▶ _Data supplied_
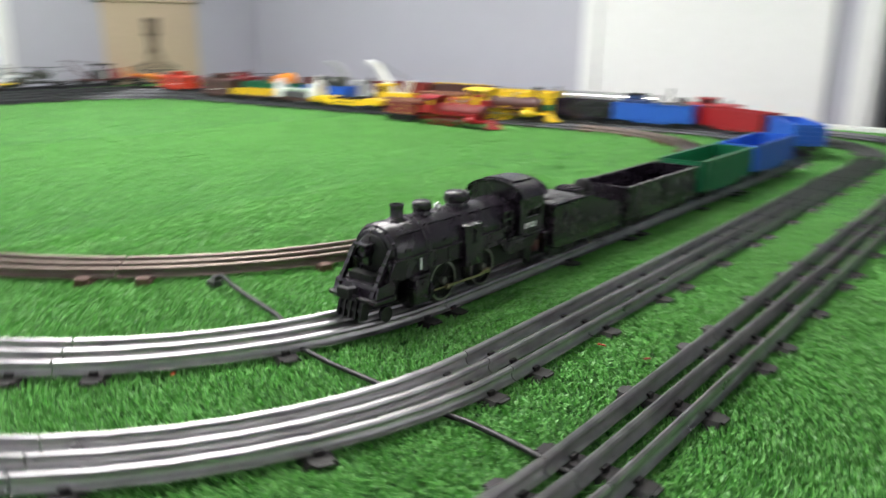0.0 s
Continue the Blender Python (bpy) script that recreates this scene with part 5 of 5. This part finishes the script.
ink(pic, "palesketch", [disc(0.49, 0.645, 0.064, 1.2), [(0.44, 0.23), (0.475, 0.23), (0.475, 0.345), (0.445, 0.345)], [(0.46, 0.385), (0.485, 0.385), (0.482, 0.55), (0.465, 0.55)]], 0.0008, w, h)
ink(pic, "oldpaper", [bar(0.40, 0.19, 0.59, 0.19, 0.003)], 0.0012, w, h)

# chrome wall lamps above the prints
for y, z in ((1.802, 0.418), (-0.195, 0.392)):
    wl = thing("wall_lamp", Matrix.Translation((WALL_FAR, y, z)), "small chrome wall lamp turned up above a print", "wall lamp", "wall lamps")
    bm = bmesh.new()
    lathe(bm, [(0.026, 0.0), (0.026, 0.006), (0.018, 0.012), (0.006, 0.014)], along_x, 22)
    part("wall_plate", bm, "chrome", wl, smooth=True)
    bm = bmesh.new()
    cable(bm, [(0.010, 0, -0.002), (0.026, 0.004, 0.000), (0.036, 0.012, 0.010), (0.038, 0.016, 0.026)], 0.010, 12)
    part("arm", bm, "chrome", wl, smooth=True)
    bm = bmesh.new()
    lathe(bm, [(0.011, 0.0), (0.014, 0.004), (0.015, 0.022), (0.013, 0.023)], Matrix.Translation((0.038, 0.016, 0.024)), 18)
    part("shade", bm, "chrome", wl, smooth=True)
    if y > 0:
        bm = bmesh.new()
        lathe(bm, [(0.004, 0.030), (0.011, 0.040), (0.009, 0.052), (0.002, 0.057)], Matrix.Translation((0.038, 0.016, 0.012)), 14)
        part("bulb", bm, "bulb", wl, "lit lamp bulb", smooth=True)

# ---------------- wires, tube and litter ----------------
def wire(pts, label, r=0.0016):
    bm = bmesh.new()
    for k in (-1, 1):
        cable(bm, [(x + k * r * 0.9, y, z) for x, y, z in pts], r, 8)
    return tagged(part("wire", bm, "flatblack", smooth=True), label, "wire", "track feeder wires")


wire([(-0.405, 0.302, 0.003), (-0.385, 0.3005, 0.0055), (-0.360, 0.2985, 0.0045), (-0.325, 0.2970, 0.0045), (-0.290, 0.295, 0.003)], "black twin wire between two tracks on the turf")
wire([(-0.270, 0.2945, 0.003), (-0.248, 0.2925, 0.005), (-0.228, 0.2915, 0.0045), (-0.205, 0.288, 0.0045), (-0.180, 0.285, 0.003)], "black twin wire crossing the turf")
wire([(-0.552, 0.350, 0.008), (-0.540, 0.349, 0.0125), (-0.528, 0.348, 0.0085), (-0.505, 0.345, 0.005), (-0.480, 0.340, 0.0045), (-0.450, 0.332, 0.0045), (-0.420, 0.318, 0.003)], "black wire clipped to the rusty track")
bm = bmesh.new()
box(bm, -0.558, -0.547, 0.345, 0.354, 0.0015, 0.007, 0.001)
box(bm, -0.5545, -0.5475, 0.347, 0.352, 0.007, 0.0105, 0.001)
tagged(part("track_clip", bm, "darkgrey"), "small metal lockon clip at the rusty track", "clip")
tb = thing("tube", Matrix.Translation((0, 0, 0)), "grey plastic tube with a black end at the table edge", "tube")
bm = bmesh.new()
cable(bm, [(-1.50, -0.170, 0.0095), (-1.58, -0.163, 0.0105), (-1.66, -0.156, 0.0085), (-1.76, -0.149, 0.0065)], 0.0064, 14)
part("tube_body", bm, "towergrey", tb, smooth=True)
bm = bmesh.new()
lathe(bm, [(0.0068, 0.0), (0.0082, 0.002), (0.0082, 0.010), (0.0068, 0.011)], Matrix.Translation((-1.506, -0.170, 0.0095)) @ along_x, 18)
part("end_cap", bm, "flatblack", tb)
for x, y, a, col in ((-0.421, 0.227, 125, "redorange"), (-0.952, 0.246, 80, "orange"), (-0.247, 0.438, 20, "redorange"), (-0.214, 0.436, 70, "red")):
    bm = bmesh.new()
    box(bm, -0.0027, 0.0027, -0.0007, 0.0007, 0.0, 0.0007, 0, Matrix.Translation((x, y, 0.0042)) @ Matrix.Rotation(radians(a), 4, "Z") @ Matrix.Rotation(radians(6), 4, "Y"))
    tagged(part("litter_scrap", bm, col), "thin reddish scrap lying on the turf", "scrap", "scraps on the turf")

...

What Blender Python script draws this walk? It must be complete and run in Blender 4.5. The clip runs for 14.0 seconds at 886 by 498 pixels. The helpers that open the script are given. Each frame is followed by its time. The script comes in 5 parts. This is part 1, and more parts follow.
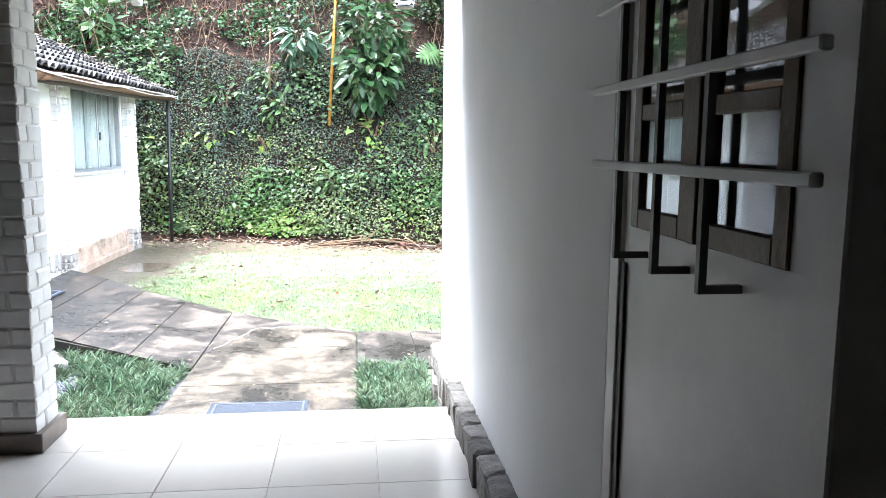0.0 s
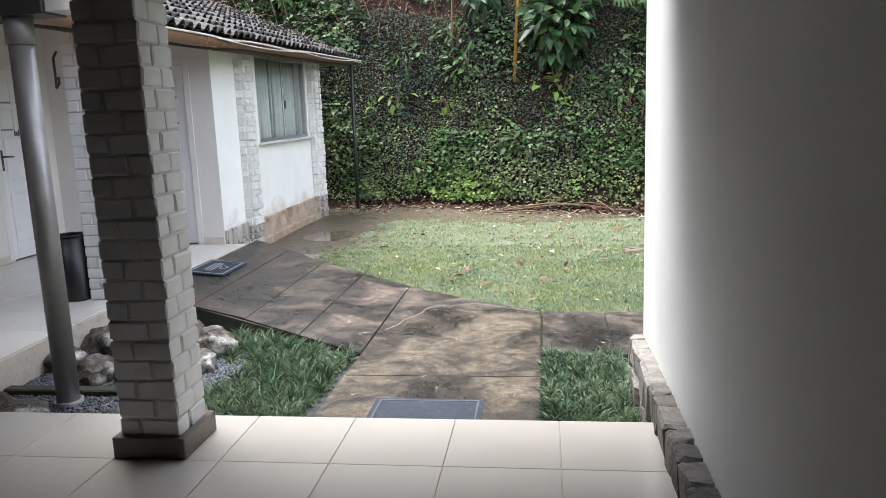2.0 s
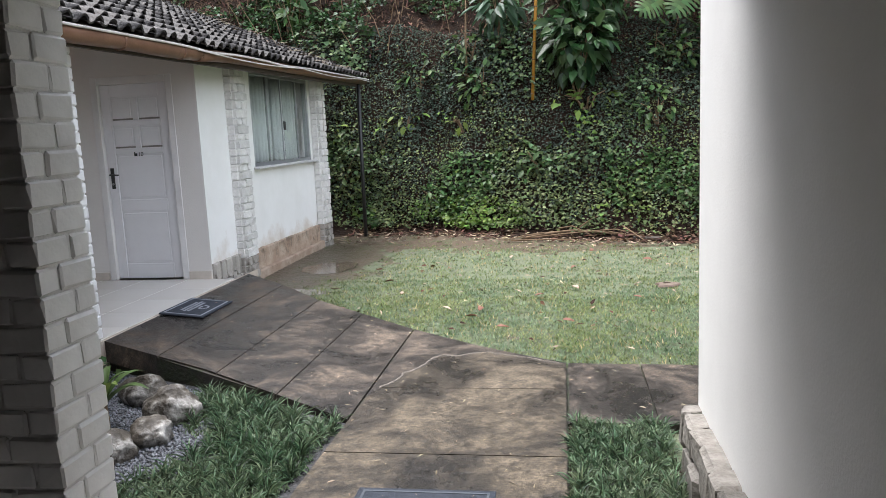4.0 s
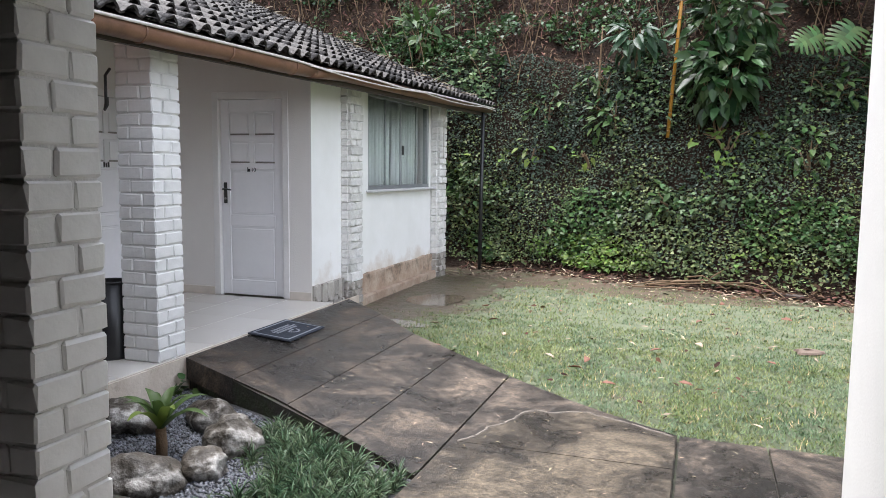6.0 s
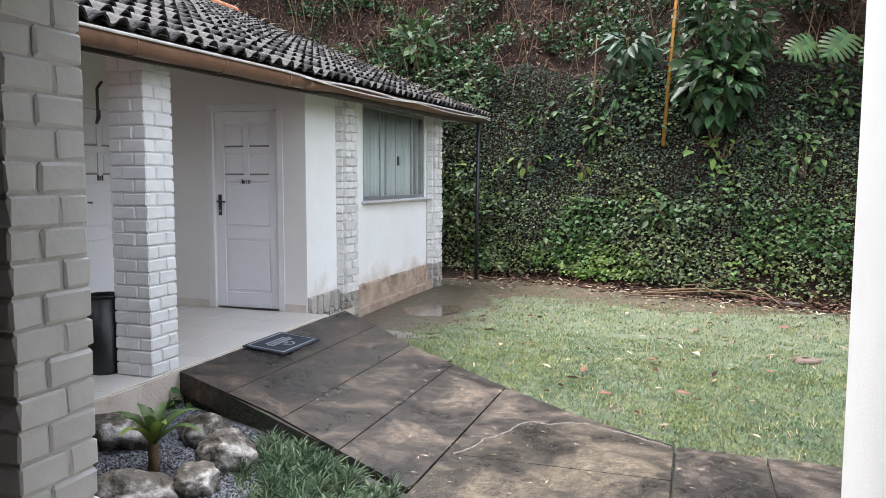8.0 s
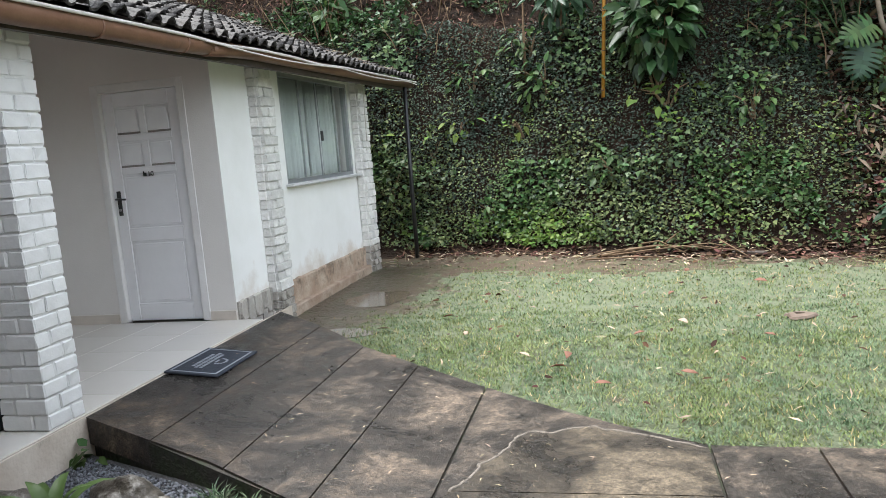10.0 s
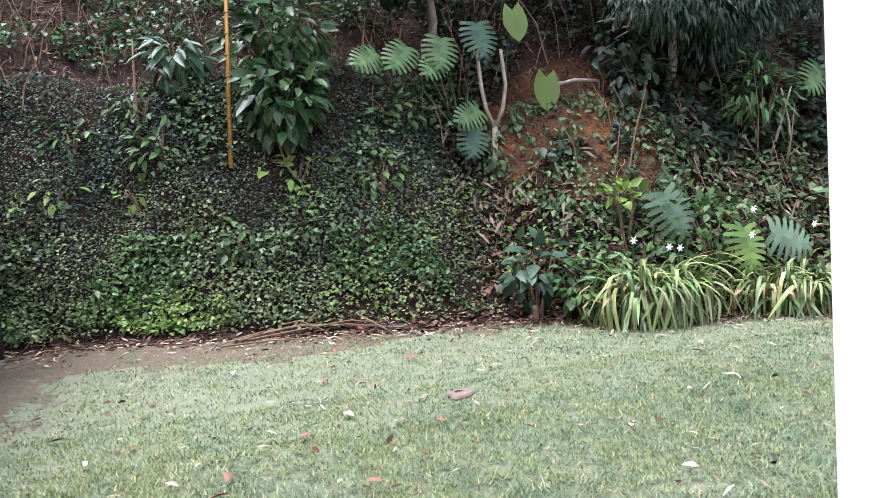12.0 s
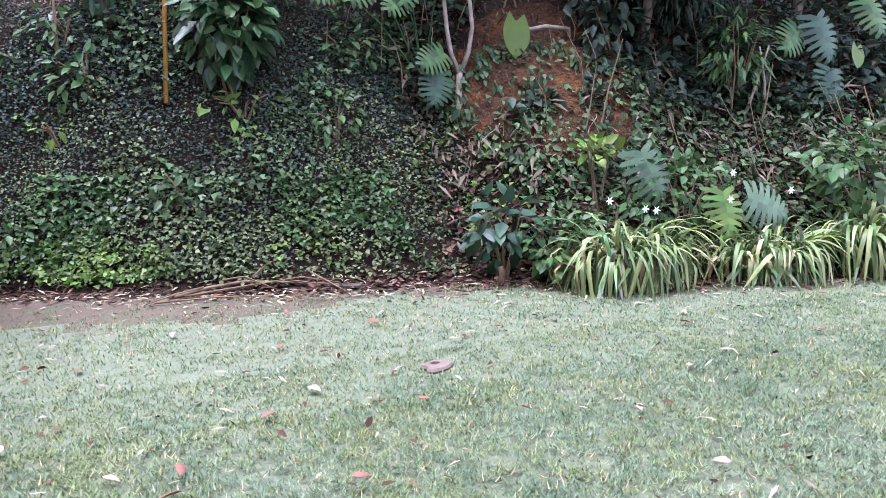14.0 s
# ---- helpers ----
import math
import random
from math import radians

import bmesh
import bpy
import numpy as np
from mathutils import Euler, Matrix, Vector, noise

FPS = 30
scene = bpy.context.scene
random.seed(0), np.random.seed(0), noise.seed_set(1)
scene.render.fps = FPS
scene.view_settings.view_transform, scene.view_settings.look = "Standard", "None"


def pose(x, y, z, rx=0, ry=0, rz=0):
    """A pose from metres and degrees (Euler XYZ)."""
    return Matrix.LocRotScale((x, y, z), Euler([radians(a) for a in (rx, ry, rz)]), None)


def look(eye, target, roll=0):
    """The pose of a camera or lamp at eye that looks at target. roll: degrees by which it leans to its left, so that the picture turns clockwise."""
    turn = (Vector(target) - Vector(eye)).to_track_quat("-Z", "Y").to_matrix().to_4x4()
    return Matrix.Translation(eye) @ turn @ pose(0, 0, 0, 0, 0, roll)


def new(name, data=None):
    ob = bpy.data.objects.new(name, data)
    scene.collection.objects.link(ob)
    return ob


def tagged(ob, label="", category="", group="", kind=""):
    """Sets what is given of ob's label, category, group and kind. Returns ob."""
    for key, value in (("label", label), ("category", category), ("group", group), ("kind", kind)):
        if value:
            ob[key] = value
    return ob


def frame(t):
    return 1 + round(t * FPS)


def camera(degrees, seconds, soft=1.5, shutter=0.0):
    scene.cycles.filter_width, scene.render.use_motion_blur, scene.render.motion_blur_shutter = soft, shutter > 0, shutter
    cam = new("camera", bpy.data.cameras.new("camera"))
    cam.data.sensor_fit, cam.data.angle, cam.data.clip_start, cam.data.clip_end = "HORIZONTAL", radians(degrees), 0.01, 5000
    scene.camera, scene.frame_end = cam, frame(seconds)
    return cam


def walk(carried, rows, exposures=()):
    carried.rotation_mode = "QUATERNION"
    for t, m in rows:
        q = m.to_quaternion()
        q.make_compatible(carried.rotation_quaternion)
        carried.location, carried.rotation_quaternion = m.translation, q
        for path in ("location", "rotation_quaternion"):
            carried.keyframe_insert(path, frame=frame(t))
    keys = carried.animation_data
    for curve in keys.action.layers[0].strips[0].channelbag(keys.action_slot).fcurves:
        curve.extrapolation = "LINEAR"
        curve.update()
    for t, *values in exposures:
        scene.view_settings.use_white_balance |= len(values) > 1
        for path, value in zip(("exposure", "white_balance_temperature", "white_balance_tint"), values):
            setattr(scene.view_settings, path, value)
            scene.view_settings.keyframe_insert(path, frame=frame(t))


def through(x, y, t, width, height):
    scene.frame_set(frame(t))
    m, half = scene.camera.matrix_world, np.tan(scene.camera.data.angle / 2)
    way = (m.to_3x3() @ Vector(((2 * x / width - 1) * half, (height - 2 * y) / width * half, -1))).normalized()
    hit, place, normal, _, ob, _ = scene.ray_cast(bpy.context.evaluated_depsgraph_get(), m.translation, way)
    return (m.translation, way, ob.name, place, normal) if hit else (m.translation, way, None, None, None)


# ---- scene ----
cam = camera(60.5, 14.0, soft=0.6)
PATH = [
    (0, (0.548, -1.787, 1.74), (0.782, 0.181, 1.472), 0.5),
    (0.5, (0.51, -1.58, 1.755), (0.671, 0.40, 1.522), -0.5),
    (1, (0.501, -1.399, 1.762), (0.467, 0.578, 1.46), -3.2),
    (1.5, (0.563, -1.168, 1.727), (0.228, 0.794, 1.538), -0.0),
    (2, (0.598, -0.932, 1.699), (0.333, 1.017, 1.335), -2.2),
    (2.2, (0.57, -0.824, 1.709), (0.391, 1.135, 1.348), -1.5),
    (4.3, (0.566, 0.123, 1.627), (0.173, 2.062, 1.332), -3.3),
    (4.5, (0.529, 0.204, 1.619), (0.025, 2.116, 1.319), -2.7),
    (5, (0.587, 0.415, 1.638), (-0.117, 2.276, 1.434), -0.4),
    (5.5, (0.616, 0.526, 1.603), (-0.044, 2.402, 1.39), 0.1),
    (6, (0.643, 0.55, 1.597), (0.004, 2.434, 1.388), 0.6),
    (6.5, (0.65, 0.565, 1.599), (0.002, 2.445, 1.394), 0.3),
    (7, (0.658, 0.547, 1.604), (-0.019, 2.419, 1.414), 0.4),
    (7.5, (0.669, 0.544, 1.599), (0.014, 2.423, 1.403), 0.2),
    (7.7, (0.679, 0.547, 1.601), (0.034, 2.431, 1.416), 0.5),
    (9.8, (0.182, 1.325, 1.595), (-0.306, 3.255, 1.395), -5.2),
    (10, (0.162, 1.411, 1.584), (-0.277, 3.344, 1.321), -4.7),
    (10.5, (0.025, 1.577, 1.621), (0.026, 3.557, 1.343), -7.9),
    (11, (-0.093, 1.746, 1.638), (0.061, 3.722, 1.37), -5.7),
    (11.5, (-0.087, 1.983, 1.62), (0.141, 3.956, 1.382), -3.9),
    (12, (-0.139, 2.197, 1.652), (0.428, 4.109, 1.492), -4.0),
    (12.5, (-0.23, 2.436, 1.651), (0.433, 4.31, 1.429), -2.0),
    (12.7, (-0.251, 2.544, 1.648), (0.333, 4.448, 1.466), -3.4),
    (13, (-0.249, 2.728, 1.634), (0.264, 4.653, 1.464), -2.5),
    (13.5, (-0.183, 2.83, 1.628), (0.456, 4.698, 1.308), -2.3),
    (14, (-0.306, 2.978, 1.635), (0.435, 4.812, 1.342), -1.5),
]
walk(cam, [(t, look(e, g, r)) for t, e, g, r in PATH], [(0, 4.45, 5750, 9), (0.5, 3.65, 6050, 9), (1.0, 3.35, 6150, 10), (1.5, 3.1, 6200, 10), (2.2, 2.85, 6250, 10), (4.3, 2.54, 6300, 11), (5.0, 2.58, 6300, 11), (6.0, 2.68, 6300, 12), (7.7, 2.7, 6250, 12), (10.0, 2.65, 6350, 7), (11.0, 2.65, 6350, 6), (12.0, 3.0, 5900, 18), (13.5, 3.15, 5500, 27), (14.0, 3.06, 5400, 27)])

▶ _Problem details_
Take exactly the lines from the one containing "# ---- helpers" through the one containing "what is given" in the data above, and output them with nothing added.

▶ _Response to this exercise_
# ---- helpers ----
import math
import random
from math import radians

import bmesh
import bpy
import numpy as np
from mathutils import Euler, Matrix, Vector, noise

FPS = 30
scene = bpy.context.scene
random.seed(0), np.random.seed(0), noise.seed_set(1)
scene.render.fps = FPS
scene.view_settings.view_transform, scene.view_settings.look = "Standard", "None"


def pose(x, y, z, rx=0, ry=0, rz=0):
    """A pose from metres and degrees (Euler XYZ)."""
    return Matrix.LocRotScale((x, y, z), Euler([radians(a) for a in (rx, ry, rz)]), None)


def look(eye, target, roll=0):
    """The pose of a camera or lamp at eye that looks at target. roll: degrees by which it leans to its left, so that the picture turns clockwise."""
    turn = (Vector(target) - Vector(eye)).to_track_quat("-Z", "Y").to_matrix().to_4x4()
    return Matrix.Translation(eye) @ turn @ pose(0, 0, 0, 0, 0, roll)


def new(name, data=None):
    ob = bpy.data.objects.new(name, data)
    scene.collection.objects.link(ob)
    return ob


def tagged(ob, label="", category="", group="", kind=""):
    """Sets what is given of ob's label, category, group and kind. Returns ob."""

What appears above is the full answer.